The demonstrations extended from Maine to Hawaii as students joined the youth-led surge of activism set off by the Feb. 14 massacre at Marjory Stoneman Douglas High School in Parkland, Florida “We’re sick of it,” said Maxwell Nardi, a senior at Douglas S. Freeman High School in Henrico, Virginia, just outside Richmond. “We’re going to keep fighting, and we’re not going to stop until Congress finally makes resolute changes.”

Students around the nation left class at 10 a.m. local time for at least 17 minutes — one minute for each of the dead in the Florida shooting. Some led marches or rallied on football fields, while others gathered in school gyms or took a knee in the hallway. At some schools, hundreds of students poured out. At others, just one or two walked out in defiance of administrators. They lamented that too many young people have died and that they’re tired of going to school afraid they will be killed.

“Enough is enough. People are done with being shot,” said Iris Fosse-Ober, 18, a senior at Washburn High School in Minneapolis.

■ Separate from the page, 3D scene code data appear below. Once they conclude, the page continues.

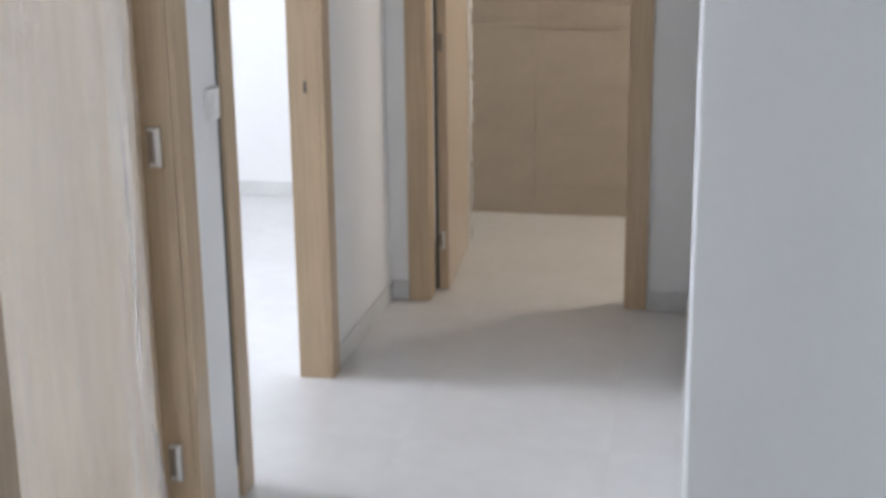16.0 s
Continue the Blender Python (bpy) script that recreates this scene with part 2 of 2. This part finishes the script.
# bathroom shell
structure(one_box("wall_bath_west", PAINT, None, -0.10, YE + 0.10, 0, 0.0, 3.93, H), "white plaster wall between back room and bathroom", "wall")
bm = bmesh.new()
box(bm, 2.20, YE + 0.10, 0, 2.30, 2.85, H)
box(bm, 2.20, 3.45, 0, 2.30, 3.715, H)
box(bm, 2.20, 2.85, 0, 2.30, 3.45, 1.45)
box(bm, 2.20, 2.85, 2.05, 2.30, 3.45, H)
structure(part("wall_bath_east", bm, PAINT), "bathroom wall with small window opening", "wall")
bath_wall = structure(one_box("wall_bath_north", WALLTILE, None, 0.002, 3.715, 0, 2.30, 3.83, H), "beige tiled bathroom wall with ribbed decor band", "wall")

# ---- doors ----


def door(name, label, m, clear, high, depth):
    """A door frame built at the origin: opening along +x from 0 to clear, face towards -y, jambs from y = 0 to depth."""
    root = tagged(new(name), label, "door", "oak doors of the corridor", "structure")
    root.empty_display_size = 0.2
    root.matrix_world = m
    c = 0.085
    for x0, x1 in ((-0.020, 0), (clear, clear + 0.020)):
        one_box("jamb", OAK, root, x0, 0.002, 0, x1, depth, high, bevel=0.0015)
    one_box("head_jamb", OAK, root, -0.020, 0.002, high, clear + 0.020, depth, high + 0.020, bevel=0.0015)
    one_box("casing", OAK, root, -c, -0.015, 0, -0.0005, 0.0015, high + 0.002, bevel=0.002)
    one_box("casing", OAK, root, clear + 0.0005, -0.015, 0, clear + c, 0.0015, high + 0.002, bevel=0.002)
    one_box("head_casing", OAK, root, -c, -0.015, high + 0.002, clear + c, 0.0015, high + c + 0.002, bevel=0.004)
    return root


def hinge(parent, p, m, k=1.0, bright=True):
    """A hinge: darker plate with bright knuckle and end caps; bright=False paints it as if dimly lit."""
    bm = bmesh.new()
    tube(bm, (0.010, -0.006, -0.045), (0.010, -0.006, 0.045), 0.0085, 12)
    box(bm, -0.011, -0.010, 0.036, 0.016, -0.002, 0.046, bevel=0.0015)
    box(bm, -0.011, -0.010, -0.046, 0.016, -0.002, -0.036, bevel=0.0015)
    box(bm, 0.002, -0.012, -0.010, 0.017, -0.003, 0.008, bevel=0.0015)
    tr = Matrix.Translation(p) @ m @ Matrix.Diagonal((k, k, k, 1))
    bmesh.ops.transform(bm, matrix=tr, verts=bm.verts)
    h = part("hinge", bm, STEEL if bright else PLATE, parent, "bright nickel door hinge" if bright else "door hinge darkened in colour to lose its glint")
    bm = box(bmesh.new(), -0.016, -0.003, -0.046, 0.012, 0.002, 0.046, bevel=0.001)
    bmesh.ops.transform(bm, matrix=tr, verts=bm.verts)
    part("hinge_plate", bm, PLATE, h, "dull brown-grey hinge plate")
    return h


def leaf(parent, m, width, high):
    """The leaf with its hinge edge at the origin, running along +x, faces at y = 0 and y = 0.04."""
    bm = box(bmesh.new(), 0, 0, 0.008, width, 0.040, high - 0.006, bevel=0.002)
    bmesh.ops.transform(bm, matrix=m, verts=bm.verts)
    ob = part("door_leaf", bm, LEAF, parent, "pale veneer door leaf still in protective film")
    bm = box(bmesh.new(), -0.0015, 0.003, 0.010, 0.0015, 0.037, high - 0.008)
    bmesh.ops.transform(bm, matrix=m, verts=bm.verts)
    part("edge_band", bm, OAK, ob, "darker oak edge band")
    return ob


def film(parent, m, x0, x1, seed, high, amp=0.010, cols=7, mat=None, ragged=1.0, bulges=()):
    """Crumpled protective film: a wavy strip that laps over the leaf's edge."""
    rng = random.Random(seed)
    bm = bmesh.new()
    rows = 70
    edge = [rng.uniform(-0.010, 0.012) for _ in range(rows + 1)]
    grid = []
    for i in range(rows + 1):
        z = 0.03 + (high - 0.06) * i / rows
        e = (edge[i] + edge[max(i - 1, 0)] + edge[max(i - 2, 0)]) / 2.2
        e = e * ragged + sum(size * math.exp(-((z - zc) / 0.07) ** 2) for zc, size in bulges)
        row = []
        for j in range(cols + 1):
            s = j / cols
            x = x0 + (x1 + e - x0) * s
            d = -0.004 - amp * s * (1 + noise.noise((x * 75, z * 2.2, seed)) * 1.5 + 0.35 * math.sin(x * 260 + 3 * noise.noise((z * 1.3, seed, 0))))
            row.append(bm.verts.new((x, d, z)))
        grid.append(row)
    for i in range(rows):
        for j in range(cols):
            bm.faces.new((grid[i][j], grid[i][j + 1], grid[i + 1][j + 1], grid[i + 1][j]))
    bmesh.ops.transform(bm, matrix=m, verts=bm.verts)
    return part("protective_film", bm, mat or FILM, parent, "crumpled clear protective plastic film", smooth=True)


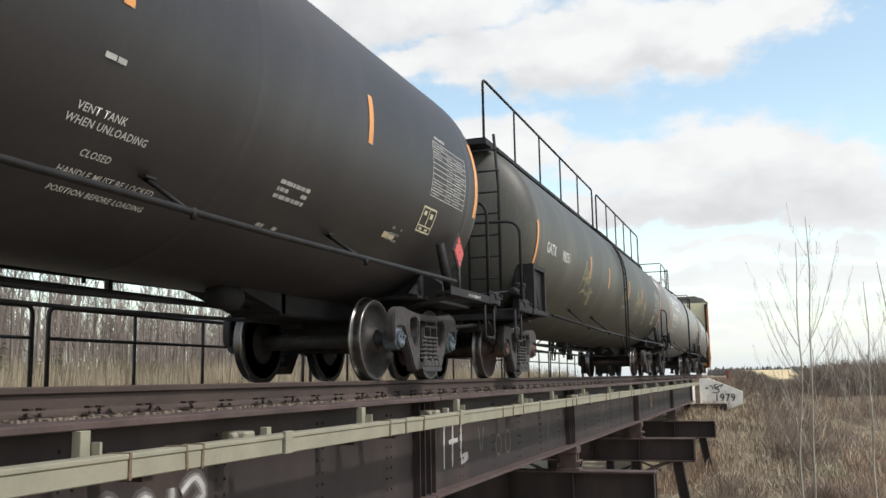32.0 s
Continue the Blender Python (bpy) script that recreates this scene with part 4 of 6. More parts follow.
    for s in (1, -1):
        # end doors with ribs, and a framed ladder standing off the end
        bm = boxed(-1.4, 1.4, s * b - 0.04, s * b + 0.04, 0.95, top)
        for x in np.arange(-1.2, 1.3, 0.3):
            box(bm, x - 0.04, x + 0.04, s * (b + 0.06) - 0.03, s * (b + 0.06) + 0.03, 1.0, top - 0.1)
        part("end_door", bm, door or SHADE_DARK, car, "ribbed end doors")
        part("door_seal", boxed(1.25, 1.46, min(s * (b + 0.03), s * (b + 0.24)), max(s * (b + 0.03), s * (b + 0.24)), 0.95, top - 0.1, 0.01), SHADE_DARK, car)
        yl = s * (b + 0.66)
        bm = boxed(1.4, 1.48, yl - 0.24, yl - 0.17, 0.72, top - 0.4, 0.006)
        box(bm, 1.4, 1.48, yl + 0.17, yl + 0.24, 0.72, top - 0.4, 0.006)
        box(bm, 1.38, 1.4, yl - 0.17, yl + 0.17, 0.74, top - 0.6)
        lad = part("end_ladder", bm, paint, car, "tan-orange framed end ladder")
        for z in np.arange(0.85, top - 0.5, 0.42):
            part("rung", tube(bmesh.new(), [(1.5, yl - 0.26, z), (1.5, yl + 0.26, z)], 0.014, 6), paint, lad)
        bm = boxed(-1.45, 1.47, min(s * b, s * (e - 0.92)), max(s * b, s * (e - 0.92)), 0.62, 0.86, 0.02)
        part("end_sill", bm, paint, car)
        bm = tube(bmesh.new(), curve_pts([(1.45, s * (b + 0.65), 0.7), (1.45, s * (b + 0.65), 0.28), (1.45, s * (b + 0.95), 0.28), (1.45, s * (b + 0.95), 0.7)], 0.04, 3), 0.022, 6)
        part("sill_step", bm, paint, car)
        part("coupler", coupler_mesh(s), COUPLER, car, "rusty red-brown coupler", local=pose(0, s * e, 0))
        part("air_hose", hose_mesh(s), HOSE, car, "dusty grey brake hose", local=pose(0, s * e, 0))
        truck(car, s * D / 2, TRUCK_STEEL, "plain")
    if detailed:
        NB = NUM_Y
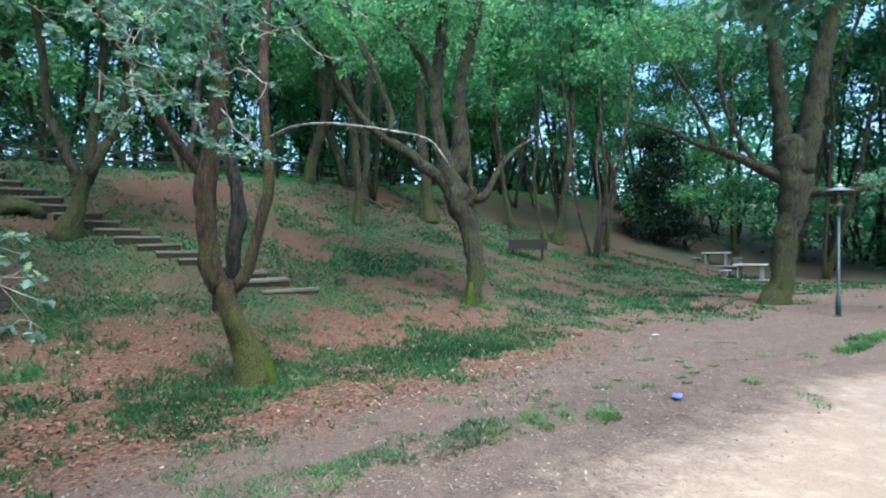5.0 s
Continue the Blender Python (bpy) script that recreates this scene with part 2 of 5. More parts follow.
def ground_material():
    m, nt, out = material("park_ground")
    w = coords(nt)

    def attr(name):
        return node(nt, "ShaderNodeAttribute", attribute_name=name).outputs["Fac"]

    n0 = noisef(nt, 1.3, 4, 0.7, w)
    n1 = noisef(nt, 0.55, 5, 0.65, w)
    n2 = noisef(nt, 3.2, 5, 0.7, w)
    n3 = noisef(nt, 17, 4, 0.7, w)
    n4 = noisef(nt, 70, 3, 0.65, w)
    # trodden earth
    earth = mixc(nt, ramp(nt, n2, 0.3, 0.7), (0.11, 0.068, 0.048), (0.195, 0.125, 0.09))
    earth = mixc(nt, ramp(nt, n3, 0.45, 0.65), earth, (0.14, 0.105, 0.07))
    earth = mixc(nt, ramp(nt, n4, 0.5, 0.68), earth, (0.31, 0.20, 0.145))
    # crumbs and bits of dry leaf on bare earth
    bits = node(nt, "ShaderNodeTexVoronoi", Scale=21.0)
    nt.links.new(w, bits.inputs["Vector"])
    sb = nt.nodes.new("ShaderNodeSeparateColor")
    nt.links.new(bits.outputs["Color"], sb.inputs[0])
    crumb = mixc(nt, sb.outputs[2], (0.07, 0.04, 0.03), (0.40, 0.28, 0.21))
    spot = math2(nt, "MULTIPLY", ramp(nt, sb.outputs[0], 0.62, 0.66), ramp(nt, bits.outputs["Distance"], 0.42, 0.3))
    earth = mixc(nt, math2(nt, "MULTIPLY", spot, 0.75), earth, crumb)
    # fallen leaves
    vor = node(nt, "ShaderNodeTexVoronoi", Scale=27.0)
    nt.links.new(w, vor.inputs["Vector"])
    sepc = nt.nodes.new("ShaderNodeSeparateColor")
    nt.links.new(vor.outputs["Color"], sepc.inputs[0])
    leaf = mixc(nt, sepc.outputs[0], (0.075, 0.031, 0.018), (0.29, 0.13, 0.069))
    leaf = mixc(nt, ramp(nt, sepc.outputs[1], 0.86, 0.95), leaf, (0.30, 0.20, 0.145))
    leaf = mixc(nt, ramp(nt, n3, 0.45, 0.75), leaf, (0.09, 0.05, 0.035))
    # dark mottled leaf mould, with the shade under the trees painted in
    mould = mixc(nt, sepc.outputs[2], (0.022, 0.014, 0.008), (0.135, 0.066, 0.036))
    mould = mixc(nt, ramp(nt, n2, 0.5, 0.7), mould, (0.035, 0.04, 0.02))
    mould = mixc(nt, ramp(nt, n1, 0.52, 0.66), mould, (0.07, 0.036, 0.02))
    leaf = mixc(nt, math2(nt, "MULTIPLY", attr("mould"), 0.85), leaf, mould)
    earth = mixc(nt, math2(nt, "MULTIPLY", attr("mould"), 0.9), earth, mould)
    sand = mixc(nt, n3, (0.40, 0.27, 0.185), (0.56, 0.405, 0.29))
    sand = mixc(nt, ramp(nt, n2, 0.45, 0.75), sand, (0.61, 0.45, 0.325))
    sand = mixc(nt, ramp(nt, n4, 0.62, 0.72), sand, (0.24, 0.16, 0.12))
    path = mixc(nt, n2, (0.215, 0.128, 0.064), (0.31, 0.195, 0.10))
    path = mixc(nt, attr("pale"), path, (0.33, 0.29, 0.215))
    grass = mixc(nt, ramp(nt, n4, 0.35, 0.65), (0.02, 0.055, 0.026), (0.06, 0.135, 0.052))
    grass = mixc(nt, ramp(nt, n2, 0.5, 0.8), grass, (0.075, 0.13, 0.045))

    def ragged(a, lo, hi, amp=1.0):
        k = math2(nt, "ADD", a, math2(nt, "MULTIPLY", math2(nt, "SUBTRACT", math2(nt, "ADD", math2(nt, "MULTIPLY", n0, 0.7), math2(nt, "ADD", math2(nt, "MULTIPLY", n2, 1.0), math2(nt, "MULTIPLY", n3, 1.0))), 1.35), amp))
        return ramp(nt, k, lo, hi)

    # sunlight on meadow, crest and lawn put into a brighter grass green
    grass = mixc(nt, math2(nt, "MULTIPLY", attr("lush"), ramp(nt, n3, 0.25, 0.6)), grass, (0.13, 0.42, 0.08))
    c = mixc(nt, ragged(attr("litter"), 0.35, 0.65), earth, leaf)
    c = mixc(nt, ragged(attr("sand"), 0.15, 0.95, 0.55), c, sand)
    c = mixc(nt, ragged(attr("path"), 0.35, 0.7, 0.35), c, path)
    c = mixc(nt, math2(nt, "MULTIPLY", ragged(attr("grass"), 0.4, 0.95, 1.7), math2(nt, "MULTIPLY", math2(nt, "ADD", 0.35, math2(nt, "MULTIPLY", attr("grass"), 0.45)), ramp(nt, noisef(nt, 6.0, 5, 0.75, w), 0.38, 0.56))), c, grass)
    h = math2(nt, "ADD", n3, math2(nt, "MULTIPLY", n4, 0.5))
    surface(nt, out, c, 0.95, h, 0.9, 0.04)
    return m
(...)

Some issued specific demands for lawmakers, including mandatory background checks for all gun sales and a ban on assault weapons like the one used in the Florida bloodbath. While administrators and teachers at some schools applauded students for taking a stand — and some joined them — others threatened punishment for missing class. As the demonstrations unfolded, the NRA responded by posting a photo on Twitter of a black rifle emblazoned with an American flag. The caption: “I’ll control my own guns, thank you.”

 

The protests took place at schools from the elementary level through college, including some that have witnessed their own mass shootings: About 300 students gathered on a soccer field at Colorado’s Columbine High, while students who survived the Sandy Hook Elementary School attack in 2012 marched out of Newtown High School in Connecticut.